Komisi X: Jangan Gegabah Jadikan Jasa Pendidikan Objek Pajak

Wacana ini bisa memberi dampak serius, salah satunya biaya pendidikan kian mahal.

Kamis , 10 Jun 2021, 13:45 WIB
Ketua Komisi X DPR RI Syaiful Huda
Foto: Dok Istimewa
Ketua Komisi X DPR RI Syaiful Huda

REPUBLIKA.CO.ID, JAKARTA – Ketua Komisi X DPR RI Syaiful Huda meminta pemerintah tidak gegabah memasukkan jasa pendidikan sebagai objek pajak. Wacana ini dinilai bisa memberikan dampak serius bagi masa depan penyelenggaraan pendidikan di Indonesia, salah satunya biaya pendidikan akan kian mahal. 
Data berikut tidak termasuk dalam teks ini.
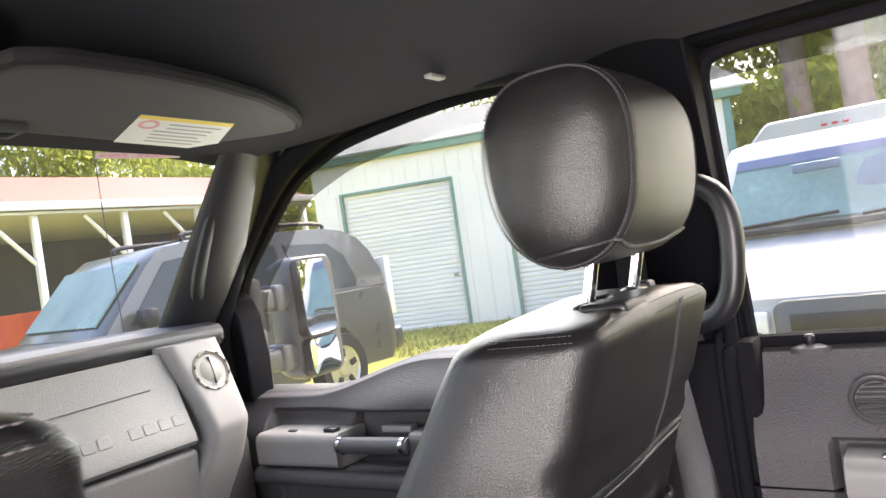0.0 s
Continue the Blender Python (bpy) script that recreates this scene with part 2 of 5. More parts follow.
def box(bm, x0, x1, y0, y1, z0, z1, r=0.004, seg=2, m=None):
    geo = bmesh.ops.create_cube(bm, size=1)
    vs = geo["verts"]
    bmesh.ops.scale(bm, vec=(x1 - x0, y1 - y0, z1 - z0), verts=vs)
    bmesh.ops.translate(bm, vec=((x0 + x1) / 2, (y0 + y1) / 2, (z0 + z1) / 2), verts=vs)
    if m is not None:
        bmesh.ops.transform(bm, matrix=m, verts=vs)
    if r:
        es = {e for v in vs for e in v.link_edges}
        bmesh.ops.bevel(bm, geom=list(es), offset=r, segments=seg, affect="EDGES", profile=0.5)
    return bm


def boxed(*a, **k):
    return box(bmesh.new(), *a, **k)


def spline(pts, n=8, closed=False):
    """A smooth line through the points."""
    P = [Vector(p) for p in pts]
    out = []
    cnt = len(P) if closed else len(P) - 1
    for i in range(cnt):
        if closed:
            p0, p1, p2, p3 = P[i - 1], P[i], P[(i + 1) % len(P)], P[(i + 2) % len(P)]
        else:
            p0, p1, p2, p3 = P[max(0, i - 1)], P[i], P[i + 1], P[min(len(P) - 1, i + 2)]
        for k in range(n):
            t = k / n
            out.append(0.5 * ((2 * p1) + (p2 - p0) * t + (2 * p0 - 5 * p1 + 4 * p2 - p3) * t * t + (3 * p1 - p0 - 3 * p2 + p3) * t ** 3))
    if not closed:
        out.append(P[-1])
    return out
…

Pemerintah diketahui berencana mengenakan Pajak Pertambahan Nilai (PPN) terhadap jasa pendidikan. Hal itu tertuang dalam rancangan (draft) RUU tentang Ketentuan Umum dan Tata Cara Perpajakan (KUP) yang beredar. Dalam RUU tersebut disebutkan, pemerintah menghapuskan jasa pendidikan dari kategori jasa yang tidak dikenai PPN

“Pengenaan PPN ini berpotensi berimbas serius terhadap jasa pendidikan, karena pajak ini oleh lembaga pendidikan akan dibebankan kepada wali murid. Biaya pendidikan akan menjadi tinggi,” ujar Syaiful Huda dalam keterangannya, Kamis (10/6).

Dia memahami jika pemerintah berusaha memperluas basis objek pajak di Tanah Air. Langkah ini sebagian dari upaya meningkatkan pendapatan negara. Namun, Huda meminta pemerintah tidak gegabah karena kebijakan itu bisa berimplikasi panjang.

“Kami memahami jika 85 persen pendapatan negara tergantung pada sektor pajak. Kendati demikian pemerintah harusnya berhati-hati untuk memasukan sektor pendidikan sebagai objek pajak,” katanya. 

Huda mengatakan, penyelenggaraan pendidikan di Indonesia memang sebagian dilakukan oleh kalangan swasta. Bahkan, ada sebagian dari penyelenggara pendidikan memasang tarif mahal karena kualitas kurikulum maupun sarana prasarana penunjangnya. 

Kendati demikian, lanjut Huda, secara umum sektor pendidikan masih membutuhkan uluran tangan pemerintah karena keterbatasan sarana prasarana maupun lemahnya potensi ekonominya. “Kita belum mengukur secara presisi dampak dari kebijakan tersebut, namun saat ini hal tersebut membuat kami mengkhawatirkan implikasinya,” katanya.

Politikus PKB ini menilai, agak kurang tepat jika sektor pendidikan dijadikan objek pajak. Menurutnya, sistem Universal Service Obligation (USO) akan lebih tepat digunakan untuk memeratakan akses pendidikan.

Dengan sistem ini sekolah-sekolah yang dipandang mapan akan membantu sekolah yang kurang mapan. “Dengan demikian kalaupun ada potensi pendapatan negara yang didapatkan dari sektor pendidikan maka output-nya juga untuk pendidikan. Istilahnya dari pendidikan untuk pendidikan juga,” katanya. 

Terkait pungutan PPN untuk jasa pendidikan, Huda berharap agar pemerintah duduk bersama Komisi X DPR RI untuk membahas persoalan ini agar menjadi jelas duduk perkaranya dan ditemukan solusi bersama. Kementerian Keuangan bisa datang ke Komisi X untuk memberikan alasan, rasionalisasi, dan dampak jika PPN jasa Pendidikan benar-benar dilaksanakan.

“Agar tidak menjadi polemik dan kontra produktif, kita mengharapkan penjelasan pemerintah atas isu ini,” tutupnya.

Untuk diketahui dalam rancangan (draft) RUU KUP yang beredar di media, disebutkan pemerintah menghapuskan jasa pendidikan dari kategori jasa yang tidak dikenai PPN, sebagaimana tertuang dalam revisi UU Nomor 6 tahun 1983 tentang Ketentuan Umum dan Tata Cara Perpajakan (KUP). Saat ini, jasa pendidikan yang bebas PPN di antaranya yaitu pendidikan sekolah seperti PAUD, SD-SMA, perguruan tinggi, dan pendidikan luar sekolah. Dalam draft RUU KUP yang beredar tertulis jenis jasa yang tidak dikenai PPN, yakni jasa tertentu dalam kelompok jasa sebagai berikut, g (jasa pendidikan) dihapus.